- U.S. crude futures tumbled sharply after news that China will raise gasoline and diesel prices.
- China will boost retail gasoline and diesel prices by 1,000 yuan ($145.5) per tonne from Friday, the first increase in eight months, industry sources told Reuters.
This makes us incrementally bearish on "energy" complex for the medium term. Once this energy trend reverses, I do believe the correction could be quite nasty. The higher we go the more painful the reversion will be... (but energy is going up in the "long" term) - just believe at this time it's ahead of itself. Still believe China will be buying crude on open market to store up for Olympics but Chinese consumers finally should begin to see some demand destruction. Enjoy your new cars fellas!?

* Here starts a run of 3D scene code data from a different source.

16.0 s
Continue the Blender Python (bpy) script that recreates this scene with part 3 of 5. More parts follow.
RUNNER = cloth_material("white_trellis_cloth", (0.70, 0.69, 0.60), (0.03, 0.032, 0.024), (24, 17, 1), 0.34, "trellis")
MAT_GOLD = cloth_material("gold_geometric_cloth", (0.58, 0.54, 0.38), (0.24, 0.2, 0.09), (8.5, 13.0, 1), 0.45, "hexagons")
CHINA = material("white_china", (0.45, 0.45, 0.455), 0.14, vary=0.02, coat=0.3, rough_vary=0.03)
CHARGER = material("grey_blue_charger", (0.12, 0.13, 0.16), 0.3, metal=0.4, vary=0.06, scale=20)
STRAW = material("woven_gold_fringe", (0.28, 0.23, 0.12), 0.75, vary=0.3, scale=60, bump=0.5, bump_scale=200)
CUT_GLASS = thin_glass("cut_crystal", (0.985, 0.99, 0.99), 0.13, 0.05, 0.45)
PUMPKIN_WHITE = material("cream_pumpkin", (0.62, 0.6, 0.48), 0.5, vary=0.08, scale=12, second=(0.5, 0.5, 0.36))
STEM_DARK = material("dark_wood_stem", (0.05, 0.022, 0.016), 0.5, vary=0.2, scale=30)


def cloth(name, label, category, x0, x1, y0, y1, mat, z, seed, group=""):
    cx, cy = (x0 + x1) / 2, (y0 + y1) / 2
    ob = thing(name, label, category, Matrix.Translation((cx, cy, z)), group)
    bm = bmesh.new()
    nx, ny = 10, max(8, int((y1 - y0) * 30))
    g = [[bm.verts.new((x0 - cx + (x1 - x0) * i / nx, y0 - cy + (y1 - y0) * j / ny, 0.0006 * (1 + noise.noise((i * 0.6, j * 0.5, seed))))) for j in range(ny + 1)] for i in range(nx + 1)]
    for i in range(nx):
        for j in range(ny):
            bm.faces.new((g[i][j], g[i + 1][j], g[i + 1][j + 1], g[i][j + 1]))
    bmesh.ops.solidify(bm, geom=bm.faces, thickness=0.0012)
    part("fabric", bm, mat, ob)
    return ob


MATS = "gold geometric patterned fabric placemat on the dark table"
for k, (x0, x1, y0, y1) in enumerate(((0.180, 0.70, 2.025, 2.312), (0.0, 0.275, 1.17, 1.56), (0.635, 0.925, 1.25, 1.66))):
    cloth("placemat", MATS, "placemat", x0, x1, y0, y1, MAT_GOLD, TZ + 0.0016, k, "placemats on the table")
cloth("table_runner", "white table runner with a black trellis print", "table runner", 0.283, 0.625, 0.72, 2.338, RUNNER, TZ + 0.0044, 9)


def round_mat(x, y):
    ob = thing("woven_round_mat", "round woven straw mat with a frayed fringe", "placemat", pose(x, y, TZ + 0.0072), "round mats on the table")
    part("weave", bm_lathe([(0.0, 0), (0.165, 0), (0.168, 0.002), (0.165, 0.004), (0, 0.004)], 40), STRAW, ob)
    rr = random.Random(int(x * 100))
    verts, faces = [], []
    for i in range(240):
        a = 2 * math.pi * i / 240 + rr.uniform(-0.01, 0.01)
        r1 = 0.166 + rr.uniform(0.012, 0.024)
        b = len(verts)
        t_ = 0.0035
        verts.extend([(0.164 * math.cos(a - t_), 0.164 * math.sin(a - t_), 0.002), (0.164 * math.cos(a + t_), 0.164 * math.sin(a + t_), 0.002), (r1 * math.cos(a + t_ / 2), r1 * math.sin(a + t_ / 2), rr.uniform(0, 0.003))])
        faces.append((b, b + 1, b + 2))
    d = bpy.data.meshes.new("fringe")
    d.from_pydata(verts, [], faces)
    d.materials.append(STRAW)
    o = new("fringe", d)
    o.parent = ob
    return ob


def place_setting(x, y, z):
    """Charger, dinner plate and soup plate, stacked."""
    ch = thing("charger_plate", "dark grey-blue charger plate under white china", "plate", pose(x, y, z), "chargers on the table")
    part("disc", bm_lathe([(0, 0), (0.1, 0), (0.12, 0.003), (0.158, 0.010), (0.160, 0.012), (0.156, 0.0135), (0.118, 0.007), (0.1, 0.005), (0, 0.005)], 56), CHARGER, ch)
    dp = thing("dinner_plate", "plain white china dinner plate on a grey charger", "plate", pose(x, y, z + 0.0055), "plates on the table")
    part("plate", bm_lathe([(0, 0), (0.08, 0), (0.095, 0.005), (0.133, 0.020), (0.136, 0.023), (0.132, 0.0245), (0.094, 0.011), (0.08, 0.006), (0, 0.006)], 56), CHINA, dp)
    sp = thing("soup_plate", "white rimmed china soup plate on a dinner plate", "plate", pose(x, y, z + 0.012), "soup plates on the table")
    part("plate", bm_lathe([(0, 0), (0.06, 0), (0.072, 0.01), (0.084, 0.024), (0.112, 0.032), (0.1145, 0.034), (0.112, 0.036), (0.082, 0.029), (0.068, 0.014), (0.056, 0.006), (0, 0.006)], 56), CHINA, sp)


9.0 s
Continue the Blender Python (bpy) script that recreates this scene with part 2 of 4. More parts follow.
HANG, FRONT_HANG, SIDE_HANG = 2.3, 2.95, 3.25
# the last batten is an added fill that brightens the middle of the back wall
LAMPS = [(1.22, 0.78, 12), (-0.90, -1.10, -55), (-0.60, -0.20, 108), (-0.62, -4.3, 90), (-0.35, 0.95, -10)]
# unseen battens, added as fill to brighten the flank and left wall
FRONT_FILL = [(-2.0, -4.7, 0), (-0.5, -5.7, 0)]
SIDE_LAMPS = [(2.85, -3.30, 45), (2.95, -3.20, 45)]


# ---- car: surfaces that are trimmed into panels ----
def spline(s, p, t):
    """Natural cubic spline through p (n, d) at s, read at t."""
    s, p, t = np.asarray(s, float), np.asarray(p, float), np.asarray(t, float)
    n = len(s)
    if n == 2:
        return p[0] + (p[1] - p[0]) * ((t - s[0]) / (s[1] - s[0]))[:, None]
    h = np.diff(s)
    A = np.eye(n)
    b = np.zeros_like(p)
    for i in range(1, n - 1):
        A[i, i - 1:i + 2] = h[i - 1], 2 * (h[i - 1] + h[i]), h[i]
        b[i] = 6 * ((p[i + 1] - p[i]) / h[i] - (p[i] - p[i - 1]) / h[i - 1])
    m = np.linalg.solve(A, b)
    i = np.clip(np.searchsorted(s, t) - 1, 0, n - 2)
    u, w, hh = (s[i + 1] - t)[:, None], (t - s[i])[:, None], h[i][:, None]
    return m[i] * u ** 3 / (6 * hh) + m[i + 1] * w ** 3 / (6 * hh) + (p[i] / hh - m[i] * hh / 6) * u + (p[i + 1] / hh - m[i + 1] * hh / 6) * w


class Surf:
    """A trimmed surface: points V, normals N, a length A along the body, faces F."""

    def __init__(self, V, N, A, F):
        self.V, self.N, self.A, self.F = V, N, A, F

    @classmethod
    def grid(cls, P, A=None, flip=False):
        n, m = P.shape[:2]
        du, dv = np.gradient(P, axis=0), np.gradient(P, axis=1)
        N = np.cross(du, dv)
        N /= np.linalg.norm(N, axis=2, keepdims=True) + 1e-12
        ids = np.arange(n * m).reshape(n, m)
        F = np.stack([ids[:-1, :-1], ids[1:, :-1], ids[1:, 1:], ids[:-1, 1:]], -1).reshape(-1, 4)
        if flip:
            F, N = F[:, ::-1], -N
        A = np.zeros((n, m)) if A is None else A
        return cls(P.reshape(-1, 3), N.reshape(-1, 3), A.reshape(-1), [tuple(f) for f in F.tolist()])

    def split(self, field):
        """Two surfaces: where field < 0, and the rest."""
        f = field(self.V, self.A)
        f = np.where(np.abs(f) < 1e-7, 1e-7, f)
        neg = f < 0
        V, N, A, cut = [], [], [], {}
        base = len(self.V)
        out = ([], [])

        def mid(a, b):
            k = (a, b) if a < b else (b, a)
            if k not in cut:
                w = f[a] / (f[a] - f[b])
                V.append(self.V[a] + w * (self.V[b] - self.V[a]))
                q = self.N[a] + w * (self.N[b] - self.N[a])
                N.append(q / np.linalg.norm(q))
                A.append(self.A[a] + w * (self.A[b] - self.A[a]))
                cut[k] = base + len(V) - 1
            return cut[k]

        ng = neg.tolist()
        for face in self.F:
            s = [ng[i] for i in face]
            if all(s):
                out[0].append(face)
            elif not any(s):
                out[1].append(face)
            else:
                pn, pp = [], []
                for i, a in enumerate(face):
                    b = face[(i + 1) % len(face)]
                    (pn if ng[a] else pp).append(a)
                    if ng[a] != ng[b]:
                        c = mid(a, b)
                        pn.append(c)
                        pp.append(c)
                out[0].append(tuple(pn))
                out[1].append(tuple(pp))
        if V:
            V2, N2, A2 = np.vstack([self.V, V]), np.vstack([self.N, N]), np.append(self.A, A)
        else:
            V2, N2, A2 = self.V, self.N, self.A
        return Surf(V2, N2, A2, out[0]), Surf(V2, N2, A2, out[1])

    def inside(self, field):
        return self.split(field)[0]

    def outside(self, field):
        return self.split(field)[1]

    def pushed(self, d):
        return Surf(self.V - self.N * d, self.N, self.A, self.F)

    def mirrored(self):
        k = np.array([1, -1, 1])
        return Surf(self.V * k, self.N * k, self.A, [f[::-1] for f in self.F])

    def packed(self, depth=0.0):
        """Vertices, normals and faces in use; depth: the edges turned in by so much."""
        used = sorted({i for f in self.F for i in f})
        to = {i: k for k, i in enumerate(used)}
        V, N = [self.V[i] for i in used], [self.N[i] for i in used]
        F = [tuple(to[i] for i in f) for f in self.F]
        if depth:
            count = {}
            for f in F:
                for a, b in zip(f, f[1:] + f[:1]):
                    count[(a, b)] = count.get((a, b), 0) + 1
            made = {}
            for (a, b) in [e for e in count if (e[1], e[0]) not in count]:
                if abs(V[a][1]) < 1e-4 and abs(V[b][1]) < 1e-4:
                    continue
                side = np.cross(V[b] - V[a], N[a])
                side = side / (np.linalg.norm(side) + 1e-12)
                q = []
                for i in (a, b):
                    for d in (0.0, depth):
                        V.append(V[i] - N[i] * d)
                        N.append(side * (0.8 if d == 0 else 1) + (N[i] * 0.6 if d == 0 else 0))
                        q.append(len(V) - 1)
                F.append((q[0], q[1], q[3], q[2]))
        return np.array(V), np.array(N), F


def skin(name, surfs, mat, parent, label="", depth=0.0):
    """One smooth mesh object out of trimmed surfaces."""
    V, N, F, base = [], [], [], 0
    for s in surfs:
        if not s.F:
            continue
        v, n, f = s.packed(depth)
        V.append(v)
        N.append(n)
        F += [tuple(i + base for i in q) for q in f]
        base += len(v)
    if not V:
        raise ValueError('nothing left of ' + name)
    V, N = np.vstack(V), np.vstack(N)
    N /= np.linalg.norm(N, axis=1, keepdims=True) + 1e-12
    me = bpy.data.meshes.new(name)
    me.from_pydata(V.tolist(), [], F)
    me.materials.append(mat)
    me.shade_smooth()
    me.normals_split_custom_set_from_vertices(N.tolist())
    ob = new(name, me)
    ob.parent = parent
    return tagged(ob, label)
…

Long Ultrashort Oil & Gas (DUG) in fund and personal account









6 comments:
FYI: I believe CNBC mentioned that it would amount to a 20% increase.
So here's the data:
China Government says gasoline, diesel prices to rise by 17-18% - DJ
China Government says jet kerosene prices to increase by 25% - DJ
China fertilizer production exempt from energy price increase - Bloomberg
Thanks sdk
That should get them in the upper $2s range, or about a 30% discount to America and a 60% discount to Europe ;)
Buy Petro China now
Good point
also SNP
both have been getting destroyed in their refining business. SNP is actually the bigger refiner I believe. Both up 6-7%+
I don't know about a prospective correction in the oil stocks. There may be a small one, but the contrarian in me says *everyone* now expects a severe correction. It seems too easy, too anticipated. Plus a lot of the charts of the oil companies are technically looking pretty good.